A further step towards rescuing the Spanish banking sector is expected to be announced today (20 December). Joaquín Almunia, the European commissioner for competition, is likely to confirm that the Commission has approved state aid for four more banks in need of capital.
The banks are BMN, Liberbank, Caja3, CEISS, whose aggregate capital shortfall was estimated at €6.2 billion in stress tests earlier this year. These banks are judged incapable of securing this capital privately, with the consequent need for state aid.
The banks submitted recapitalisation plans this autumn for approval by the Banco de España and by the European Commission, and the total amount likely to be approved is rather more than €4bn. Once the approval is announced, the money could be made available to the banks within weeks.
The state aid is being funded through the agreement in July to allocate €100bn to the Spanish banking sector, under a memorandum of understanding between eurozone countries and Spain.

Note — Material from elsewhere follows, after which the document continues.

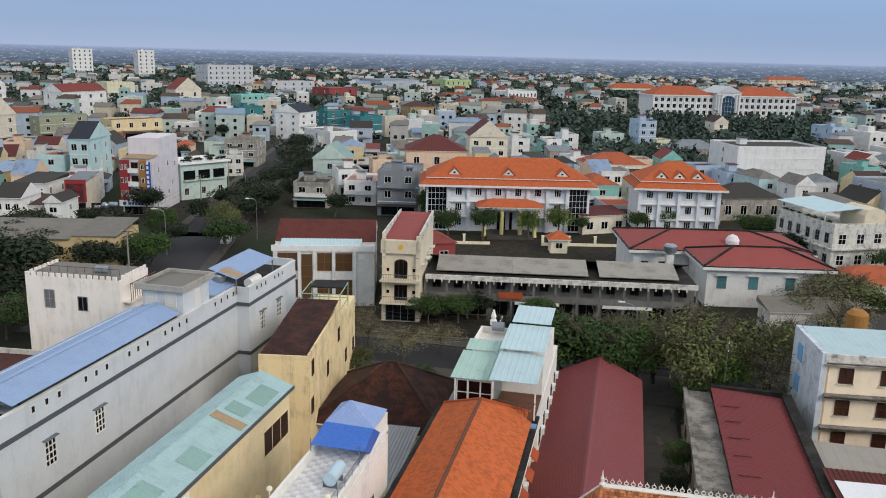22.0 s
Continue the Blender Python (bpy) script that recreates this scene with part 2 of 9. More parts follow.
surface("rust_dark", "2a1b17", stain=0.7, stain_colour="5e3323", vary=0.4, scale=1.4, cover=0.04)
surface("white_sheet", "eef1f4", rough=0.4, stain=0.03)
surface("grey_paint", "ced3d8", streak=0.25, stain=0.12)
surface("grey_band", "54575c", stain=0.1)
surface("patched_zinc", "9aa3aa", stain=0.6, stain_colour="6a7076", vary=0.25, scale=1.4, random=0.15)
surface("turq_paint", "69b4c8", streak=0.2, stain=0.14, stain_colour="4a6a74")
surface("grey_tile", "5d6067", stain=0.15, rough=0.5)
surface("red_flag", "c8242b", stain=0.05, rough=0.8)
surface("yellow_paint", "e6b42c", stain=0.05)
surface("steel", "9ba2a8", rough=0.35, metal=0.8, stain=0.15)
surface("wood_brown", "4b2f22", stain=0.2)
surface("terracotta", "b0512f", stain=0.3)
surface("white_tilefloor", "dad9d6", stain=0.4, stain_colour="77736c")
surface("grey_tilefloor", "c9cace", stain=0.4, stain_colour="6c6a66")
surface("sign_blue", "1f4f9c", stain=0.08)
surface("sign_red", "c4262e", stain=0.05)
surface("dark_red", "5c2a2c", stain=0.3)
surface("asphalt", "36373a", rough=0.9, stain=0.4, vary=0.2)
surface("store_sheet", "9b978f", rough=0.6, stain=0.3, stain_colour="75716a")
surface("mustard", "c8a45a", streak=0.85, stain=0.55, stain_colour="3a3226", cover=0.03)
surface("red_rust", "60302a", stain=0.6, stain_colour="3c211d", vary=0.3, scale=1.6)
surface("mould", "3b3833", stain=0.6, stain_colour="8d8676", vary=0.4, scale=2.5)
surface("tank_blue", "b5ccd6", rough=0.4, stain=0.3, stain_colour="7f97a4")
surface("pink_sheet", "b98480", rough=0.6, stain=0.4, stain_colour="84585a")
surface("paving", "504d49", rough=0.9, stain=0.6, vary=0.2)

# ---- mesh helpers ----
CACHE = {}


def mesh_of(verts, faces, mats, index=None, smooth=False):
    me = bpy.data.meshes.new("mesh")
    me.from_pydata(verts, [], faces)
    for m in mats:
        me.materials.append(MATS[m])
    if index:
        me.polygons.foreach_set("material_index", index)
    if smooth:
        me.polygons.foreach_set("use_smooth", [True] * len(me.polygons))
    me.update()
    return me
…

The Commission's approval will allow the banks to receive aid from the European Stability Mechanism, under strict conditions on reform. As part of the same agreement, the Commission approved at the end of November the restructuring plans and €37bn in state aid for four nationalised banks: BFA/Bankia, NCG Banco, Catalunya Banc and Banco de Valencia.
The Commission aim is to see restoration of the viability of the banks so that they are able to function without public support in the future, and without using more state aid than strictly necessary for restructuring or relapsing into unsustainable business practices. Two other banks, Banco Popular Espanol and Ibercaja, are considered capable of sourcing their capital needs from private sources, and have been given until June 2013 to do so – or to apply for state aid. And no additional capital is required for another seven banks - Santander, BBVA, Caixabank, Sabadell, Bankinter, Kutxabank, and Unicaja. Altogether, these 17 banks make up about 90% of Spain's banking system. Analysts say that the sector has made rapid improvements to stability, with a combination of reform measures and the direct provision of €200bn. As a result, it is possible that only half of the funds envisaged under the memorandum will be called on.